ワイングラスの底をじっと見つめることがある読者にはおなじみの、神秘的な現象がある。ワインは、グラス内側の表面を上昇したあと、涙のように滴り落ちることがあるのだ。何百年も前から観測されてきた、いわゆる「ワインの涙」と呼ばれるこの現象は、どのようにして起こるのだろうか?
2019年9月、カリフォルニア大学ロサンゼルス校のヨナタン・ダクラー特別研究員の研究チームは、「ワインの涙」の謎の一部を解明した。ダクラーの研究チームは、献身的かつ熱心にこの現象を研究し、答えを見つけたという。
「ワインの涙」を見るには、まず、アルコール度数の高いワインをマルティーニグラスに少量注いでみよう。そして、ワインの液面から薄層がグラス内側の表面を上昇していく様子を観察しよう。
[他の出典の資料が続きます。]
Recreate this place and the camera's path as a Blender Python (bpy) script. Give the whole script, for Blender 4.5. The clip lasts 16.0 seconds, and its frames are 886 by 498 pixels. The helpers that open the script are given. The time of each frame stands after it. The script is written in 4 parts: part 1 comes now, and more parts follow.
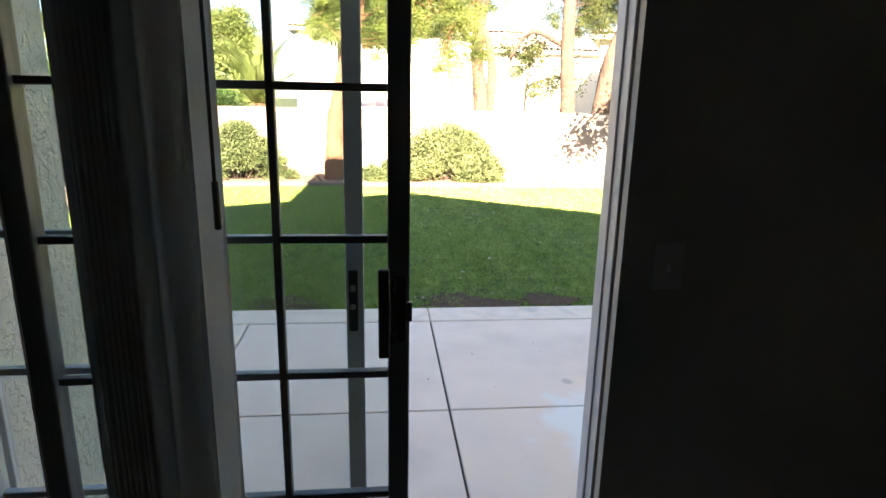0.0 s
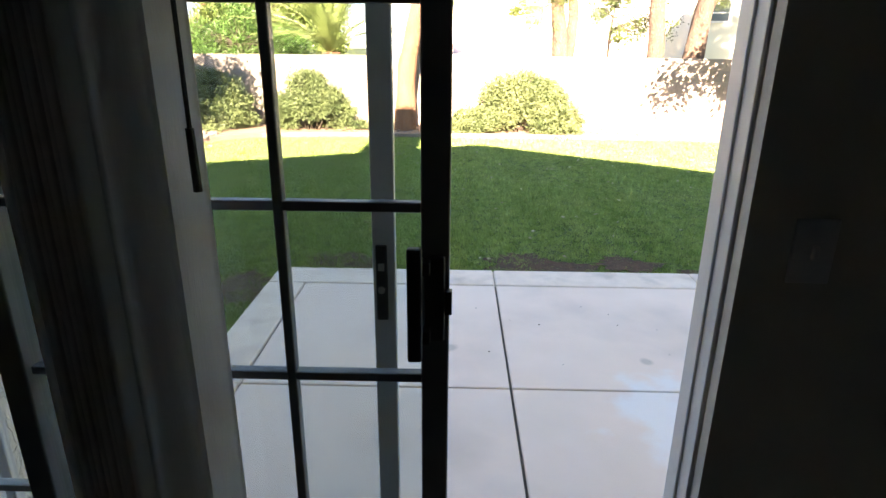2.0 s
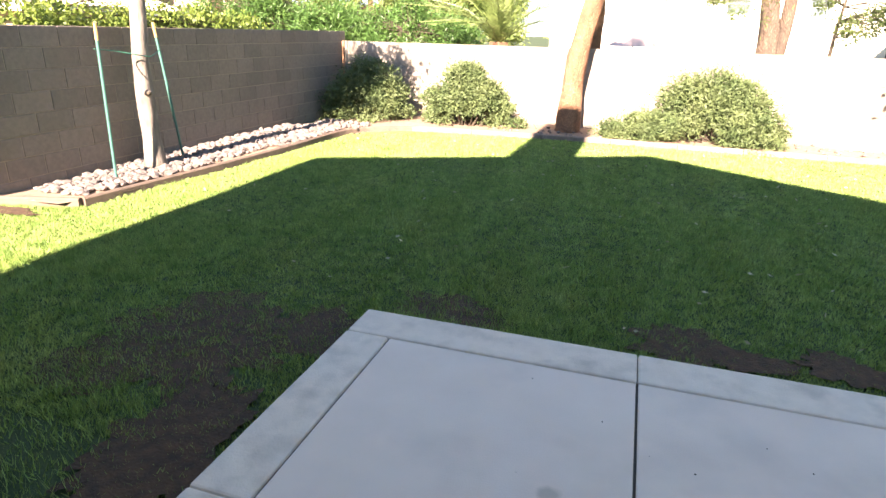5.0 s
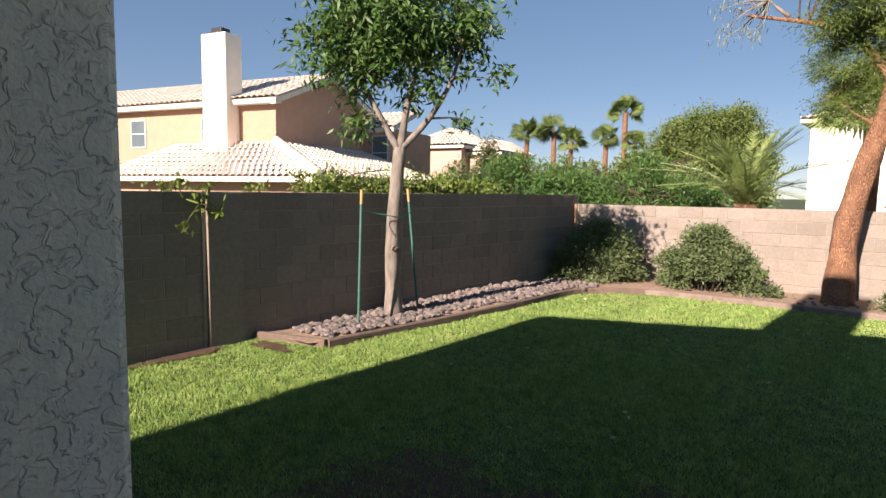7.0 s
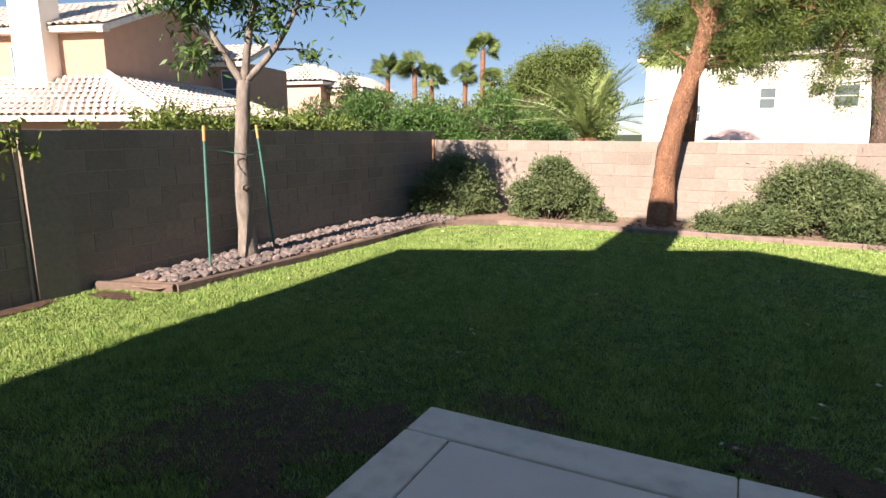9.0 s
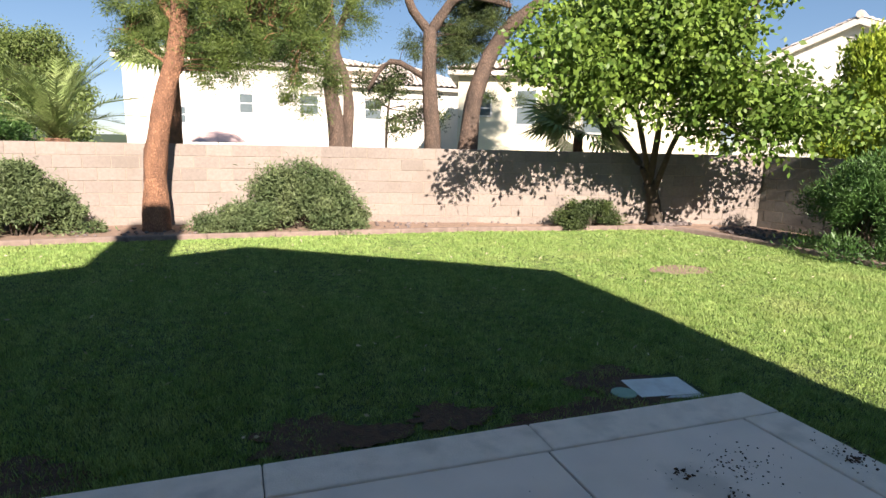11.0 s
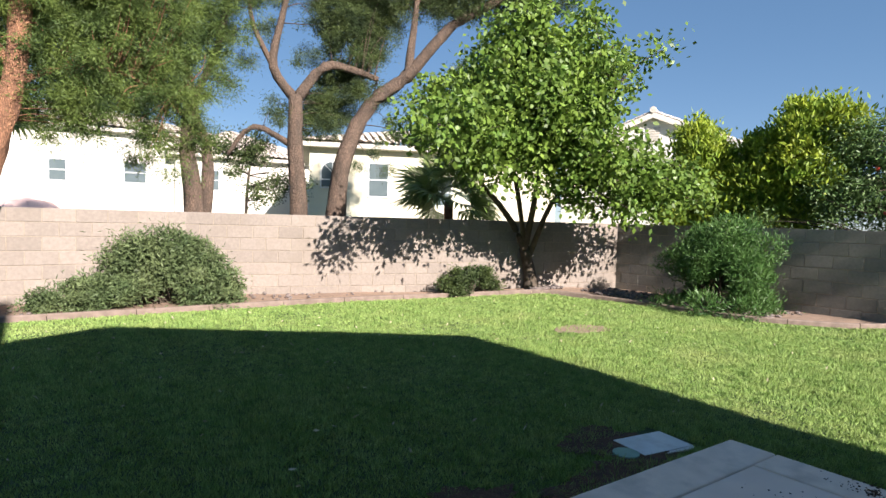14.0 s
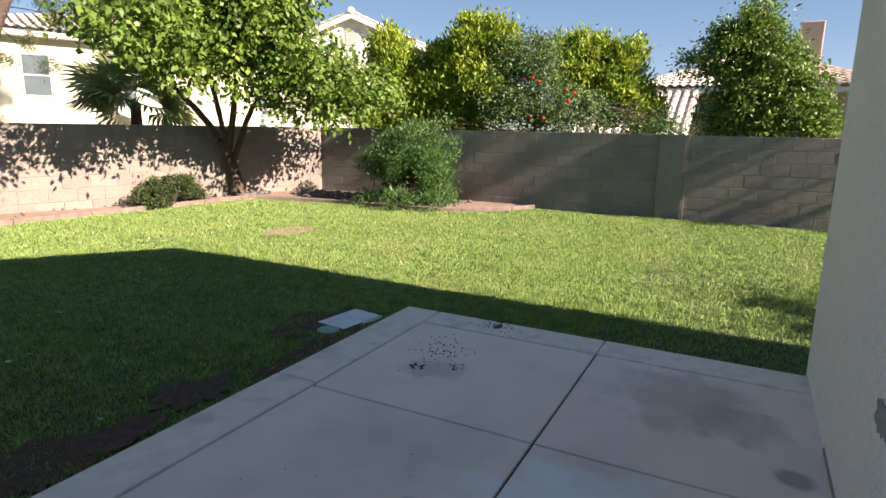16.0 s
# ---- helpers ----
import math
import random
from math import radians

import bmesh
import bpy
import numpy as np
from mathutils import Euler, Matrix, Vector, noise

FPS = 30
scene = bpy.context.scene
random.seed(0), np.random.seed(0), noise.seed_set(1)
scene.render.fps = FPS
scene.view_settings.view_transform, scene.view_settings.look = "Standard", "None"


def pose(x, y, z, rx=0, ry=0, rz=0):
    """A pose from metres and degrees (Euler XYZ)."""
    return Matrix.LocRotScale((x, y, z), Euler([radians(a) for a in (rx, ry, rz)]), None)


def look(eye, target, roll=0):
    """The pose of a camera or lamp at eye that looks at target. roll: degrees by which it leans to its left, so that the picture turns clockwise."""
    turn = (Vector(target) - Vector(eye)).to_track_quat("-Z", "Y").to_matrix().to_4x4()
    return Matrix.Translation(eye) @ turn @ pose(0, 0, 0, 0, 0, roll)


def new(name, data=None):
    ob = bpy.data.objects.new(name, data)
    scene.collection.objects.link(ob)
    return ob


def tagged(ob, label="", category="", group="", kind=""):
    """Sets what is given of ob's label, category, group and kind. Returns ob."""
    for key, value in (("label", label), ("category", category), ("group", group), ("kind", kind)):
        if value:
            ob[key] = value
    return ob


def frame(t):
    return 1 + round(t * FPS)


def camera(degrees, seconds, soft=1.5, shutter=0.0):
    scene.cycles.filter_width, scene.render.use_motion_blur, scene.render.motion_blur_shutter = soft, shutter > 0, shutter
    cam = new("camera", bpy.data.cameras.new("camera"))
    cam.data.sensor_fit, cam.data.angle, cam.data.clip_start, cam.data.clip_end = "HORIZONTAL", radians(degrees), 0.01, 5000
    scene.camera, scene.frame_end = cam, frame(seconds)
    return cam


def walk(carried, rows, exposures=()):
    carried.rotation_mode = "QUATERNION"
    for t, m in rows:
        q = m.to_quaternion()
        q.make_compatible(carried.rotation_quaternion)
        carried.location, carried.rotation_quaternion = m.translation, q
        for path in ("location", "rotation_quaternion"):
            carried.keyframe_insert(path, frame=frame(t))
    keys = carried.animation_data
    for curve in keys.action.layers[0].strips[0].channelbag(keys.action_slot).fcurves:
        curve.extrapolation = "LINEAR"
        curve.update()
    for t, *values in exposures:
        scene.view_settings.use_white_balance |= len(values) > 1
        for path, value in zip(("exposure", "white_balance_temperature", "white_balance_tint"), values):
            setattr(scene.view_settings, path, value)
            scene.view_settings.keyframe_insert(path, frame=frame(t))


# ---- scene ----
cam = camera(73.5, 16.0)
PATH = [
    (0, (1.149, 0.082, 1.554), (1.352, 2.01, 1.063), 1.2),
    (0.5, (1.164, 0.245, 1.532), (1.25, 2.179, 1.03), 0.9),
    (1, (1.266, 0.371, 1.521), (1.307, 2.292, 0.966), 0.5),
    (1.5, (1.279, 0.344, 1.533), (1.253, 2.252, 0.933), 1.3),
    (2, (1.22, 0.418, 1.503), (1.179, 2.31, 0.856), 0.5),
    (2.5, (1.306, 0.669, 1.478), (1.28, 2.535, 0.759), 0.2),
    (3, (1.368, 0.94, 1.47), (1.344, 2.779, 0.683), 0.5),
    (3.2, (1.377, 1.098, 1.487), (1.345, 2.926, 0.662), 0.5),
    (5.3, (1.289, 1.519, 1.542), (0.625, 3.307, 0.941), 1.1),
    (5.5, (1.262, 1.556, 1.519), (0.534, 3.356, 1.041), 1.0),
    (6, (1.247, 1.619, 1.518), (0.345, 3.375, 1.195), 0.7),
    (6.5, (1.235, 1.641, 1.516), (0.126, 3.289, 1.281), 0.8),
    (7, (1.205, 1.686, 1.529), (-0.059, 3.224, 1.337), 0.8),
    (7.5, (1.28, 1.668, 1.526), (-0.04, 3.159, 1.342), 0.6),
    (8, (1.342, 1.668, 1.529), (0.045, 3.17, 1.279), 0.5),
    (8.5, (1.375, 1.661, 1.504), (0.221, 3.262, 1.179), 0.3),
    (9, (1.39, 1.68, 1.479), (0.509, 3.433, 1.092), 0.1),
    (9.5, (1.421, 1.642, 1.515), (0.892, 3.521, 1.079), 0.4),
    (10, (1.441, 1.642, 1.53), (1.326, 3.587, 1.079), 0.5),
    (10.2, (1.437, 1.65, 1.525), (1.492, 3.6, 1.082), 0.7),
    (12.3, (1.356, 1.948, 1.479), (2.506, 3.569, 1.257), 1.8),
    (12.5, (1.316, 2.009, 1.483), (2.481, 3.621, 1.269), 2.0),
    (13, (1.166, 2.27, 1.416), (2.343, 3.875, 1.218), 1.8),
    (13.5, (1.045, 2.501, 1.276), (2.206, 4.124, 1.151), 1.8),
    (14, (0.731, 2.457, 1.325), (1.892, 4.082, 1.224), 1.6),
    (14.5, (0.491, 2.24, 1.399), (1.69, 3.838, 1.285), 1.3),
    (15, (0.475, 2.137, 1.378), (1.82, 3.603, 1.173), 1.1),
    (15.5, (0.444, 2.124, 1.387), (2.0, 3.332, 1.038), 1.0),
    (16, (0.456, 2.089, 1.395), (2.201, 2.978, 0.99), 1.1),
]
EXPOSURES = [(0.0, 3.55, 9000, 27), (1.0, 3.55, 9000, 27), (2.0, 3.65, 9000, 27), (3.2, 3.6, 8900, 27), (5.3, 2.45, 7700, 21), (6.0, 1.45, 7400, 20),
             (7.5, 1.15, 7400, 21), (9.0, 1.35, 7300, 21), (10.2, 1.4, 7200, 20), (12.3, 1.2, 6700, 14), (14.5, 1.25, 6600, 14), (15.2, 1.3, 6900, 15), (16.0, 1.5, 7500, 22)]
walk(cam, [(t, look(eye, target, roll)) for t, eye, target, roll in PATH], EXPOSURES)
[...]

物理学の偉人の中にも「ワインの涙」に興味を持った人は当然多かったので、この現象は詳しく解明されている。米国人科学者のウィラード・ギブズは、1875年に「ワインの涙」を完全に説明する理論を発表した。
ギブズの理論の一部は、ケルヴィン卿の兄、ジェームズ・トムソンによる20年前の研究に基づいていた。トムソンは、ワインは水とエタノールの混合物であり、水の表面張力がエタノールよりも大きいために「ワインの涙」現象が生じることを発見した。
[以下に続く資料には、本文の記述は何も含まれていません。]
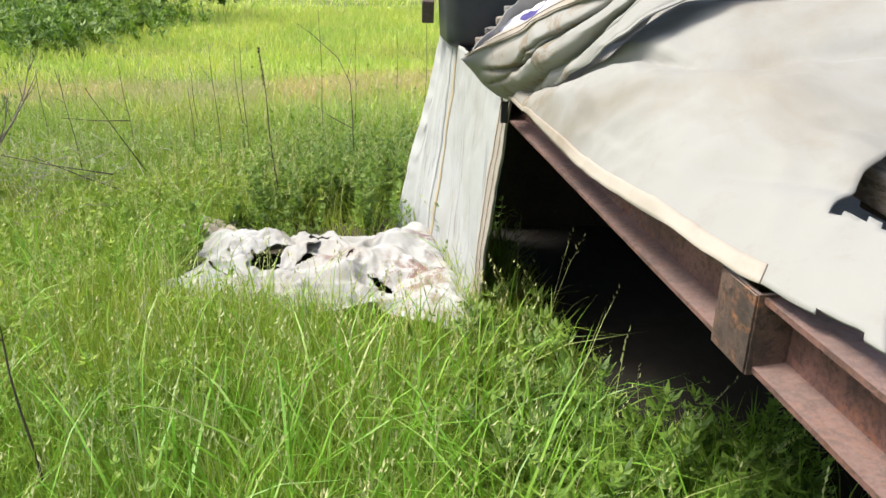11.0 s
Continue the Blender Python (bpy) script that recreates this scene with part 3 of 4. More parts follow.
raw_mesh("glass_shards", *shards(2600, lambda r: (r.gauss(2.42, 0.26), r.gauss(1.48, 0.13)), 0.0062, DECK + 0.001, 1), GLASS_BITS, "scattered broken safety glass on the deck", "broken glass")
raw_mesh("white_flecks", *shards(34, lambda r: (r.gauss(0.66, 0.06), r.gauss(0.72, 0.03)), 0.0042, DECK + 0.001, 2), PAPER, "small white paint flakes on the plate", "debris")
raw_mesh("stray_flecks", *shards(26, lambda r: (r.uniform(1.4, 2.6), r.uniform(0.7, 1.4)), 0.008, DECK + 0.001, 3), PAPER, "stray pale flecks on the plate", "debris")
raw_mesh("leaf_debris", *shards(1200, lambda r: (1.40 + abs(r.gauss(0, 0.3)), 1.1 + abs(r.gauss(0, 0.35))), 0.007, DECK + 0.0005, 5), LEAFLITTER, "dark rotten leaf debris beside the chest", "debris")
raw_mesh("foot_flecks", *shards(900, lambda r: (r.uniform(0.33, 1.38), 1.084 + r.gauss(0, 0.014)), 0.004, DECK + 0.0005, 6), LEAFLITTER, "line of dirt along the chest's foot", "debris")
bm = surface(lambda u, v: Vector((0.82 + 0.36 * u, 0.745 - 0.10 * u + (v - 0.5) * 0.078 * (0.25 + math.sin(math.pi * min(1, u * 1.05)) ** 0.6) + 0.012 * noise.noise(Vector((u * 9, v, 0))), DECK + 0.006 + 0.012 * (1 - (2 * v - 1) ** 2) * (0.5 + noise.noise(Vector((u * 5, 0, 2)))) + 0.008 * noise.noise(Vector((u * 22, v * 7, 0))))), 36, 10)
tagged(thick(part("bark_piece", bm, WOOD_BARK), 0.006), "rotten pale piece of bark under the ramp rungs", "bark")

# ---- canvas tarps ----


def creases(p, s=1.0):
    return 0.030 * s * noise.ridged_multi_fractal(p * 2.2, 0.9, 2.1, 4, 1.0, 2.0) - 0.03 * s + 0.02 * s * noise.noise(p * 1.3)


def crumple(p, seed=0.0):
    """Sharp-edged crumpling: creased ridges at three sizes, about -0.5 to 0.5."""
    o = Vector((seed, seed * 0.7, 3.1))
    w = p + 0.22 * Vector((noise.noise(p * 1.7 + o), noise.noise(p * 1.7 + o * 2), 0))
    z = 0.0
    for f, a in ((2.1, 0.55), (4.6, 0.30), (9.5, 0.15)):
        z += a * (1 - 3.2 * abs(noise.noise(w * f + o)))
    return z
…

ワインは最初、毛細管現象によってグラス内側の表面を上昇する。毛細管現象は、表面張力によって液面がガラス容器の垂直な壁面に押し上げられるときに発生する。
ワイングラスでは、グラスの壁面に押し上げられたワインの薄層はすぐに蒸発し始める。アルコールは水よりも速く蒸発するので薄層のアルコール度数は低くなり、水の濃度が高くなる。その結果、薄層の表面張力は、グラス内のワインよりも高くなる。